* [Task goal]
Omit all pictures. Copy the rest of the material exactly.

* [Source material]

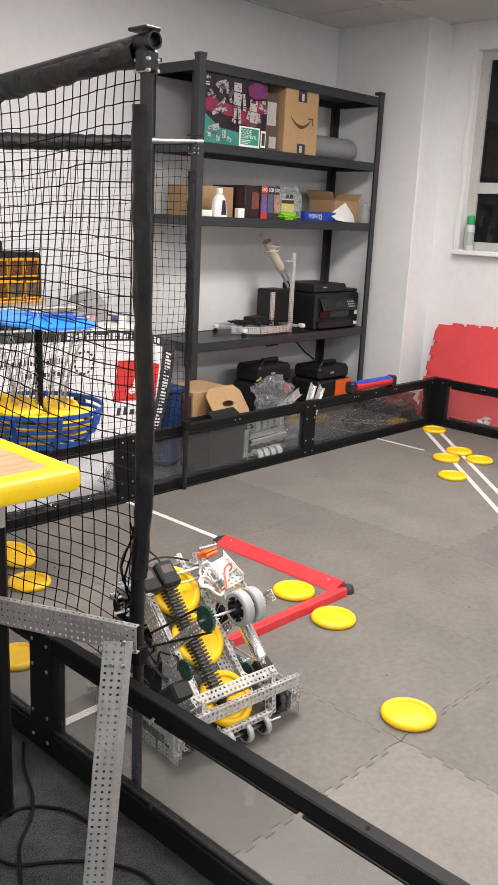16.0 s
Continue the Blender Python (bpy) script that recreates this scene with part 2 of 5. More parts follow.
        for i in range(w - 1):
            for j in range(h - 1):
                if i % 2 and j % 2:
                    for a, b, c, d in ((i, j, i + 1, j), (i + 1, j, i + 1, j + 1), (i + 1, j + 1, i, j + 1), (i, j + 1, i, j)):
                        faces.append((at(0, a, b), at(1, a, b), at(1, c, d), at(0, c, d)))
                else:
                    faces.append((at(1, i, j), at(1, i + 1, j), at(1, i + 1, j + 1), at(1, i, j + 1)))
                    faces.append((at(0, i, j), at(0, i, j + 1), at(0, i + 1, j + 1), at(0, i + 1, j)))
        for i in range(w - 1):
            faces += [(at(0, i, 0), at(0, i + 1, 0), at(1, i + 1, 0), at(1, i, 0)), (at(0, i + 1, h - 1), at(0, i, h - 1), at(1, i, h - 1), at(1, i + 1, h - 1))]
        for j in range(h - 1):
            faces += [(at(0, 0, j + 1), at(0, 0, j), at(1, 0, j), at(1, 0, j + 1)), (at(0, w - 1, j), at(0, w - 1, j + 1), at(1, w - 1, j + 1), at(1, w - 1, j))]
        return self.add(verts, faces, m)

    def channel(self, n, web, m=None, flange=1, **kw):
        """A perforated channel along x: web in the xy plane, flanges towards +z."""
        m = m or Matrix()
        p = kw.get("pitch", 0.0127)
        self.perf(n, web, m, **kw)
        for s in (-1, 1):
            self.perf(n, flange, m @ Matrix.Translation((0, s * web * p / 2, flange * p / 2)) @ pose(0, 0, 0, 90), **kw)
        return self

    def text(self, body, size, m, depth=0.0):
        """Lettering in Blender's own font, as flat faces."""
        cu = bpy.data.curves.new("lettering", "FONT")
        cu.body, cu.size, cu.align_x, cu.align_y = body, size, "CENTER", "CENTER"
        cu.resolution_u = 3
        ob = bpy.data.objects.new("lettering", cu)
        me = bpy.data.meshes.new_from_object(ob)
        self.add([v.co for v in me.vertices], [tuple(p.vertices) for p in me.polygons], m)
        bpy.data.objects.remove(ob)
        bpy.data.meshes.remove(me)
        bpy.data.curves.remove(cu)
        return self

    def mesh(self, name, material, smooth=35):
        me = bpy.data.meshes.new(name)
        me.from_pydata(self.v, [], self.f)
        me.validate()
        me.materials.append(material)
        if smooth:
            me.shade_smooth()
            me.set_sharp_from_angle(angle=radians(smooth))
        return me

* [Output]
16.0 s
Continue the Blender Python (bpy) script that recreates this scene with part 2 of 5. More parts follow.
        for i in range(w - 1):
            for j in range(h - 1):
                if i % 2 and j % 2:
                    for a, b, c, d in ((i, j, i + 1, j), (i + 1, j, i + 1, j + 1), (i + 1, j + 1, i, j + 1), (i, j + 1, i, j)):
                        faces.append((at(0, a, b), at(1, a, b), at(1, c, d), at(0, c, d)))
                else:
                    faces.append((at(1, i, j), at(1, i + 1, j), at(1, i + 1, j + 1), at(1, i, j + 1)))
                    faces.append((at(0, i, j), at(0, i, j + 1), at(0, i + 1, j + 1), at(0, i + 1, j)))
        for i in range(w - 1):
            faces += [(at(0, i, 0), at(0, i + 1, 0), at(1, i + 1, 0), at(1, i, 0)), (at(0, i + 1, h - 1), at(0, i, h - 1), at(1, i, h - 1), at(1, i + 1, h - 1))]
        for j in range(h - 1):
            faces += [(at(0, 0, j + 1), at(0, 0, j), at(1, 0, j), at(1, 0, j + 1)), (at(0, w - 1, j), at(0, w - 1, j + 1), at(1, w - 1, j + 1), at(1, w - 1, j))]
        return self.add(verts, faces, m)

    def channel(self, n, web, m=None, flange=1, **kw):
        """A perforated channel along x: web in the xy plane, flanges towards +z."""
        m = m or Matrix()
        p = kw.get("pitch", 0.0127)
        self.perf(n, web, m, **kw)
        for s in (-1, 1):
            self.perf(n, flange, m @ Matrix.Translation((0, s * web * p / 2, flange * p / 2)) @ pose(0, 0, 0, 90), **kw)
        return self

    def text(self, body, size, m, depth=0.0):
        """Lettering in Blender's own font, as flat faces."""
        cu = bpy.data.curves.new("lettering", "FONT")
        cu.body, cu.size, cu.align_x, cu.align_y = body, size, "CENTER", "CENTER"
        cu.resolution_u = 3
        ob = bpy.data.objects.new("lettering", cu)
        me = bpy.data.meshes.new_from_object(ob)
        self.add([v.co for v in me.vertices], [tuple(p.vertices) for p in me.polygons], m)
        bpy.data.objects.remove(ob)
        bpy.data.meshes.remove(me)
        bpy.data.curves.remove(cu)
        return self

    def mesh(self, name, material, smooth=35):
        me = bpy.data.meshes.new(name)
        me.from_pydata(self.v, [], self.f)
        me.validate()
        me.materials.append(material)
        if smooth:
            me.shade_smooth()
            me.set_sharp_from_angle(angle=radians(smooth))
        return me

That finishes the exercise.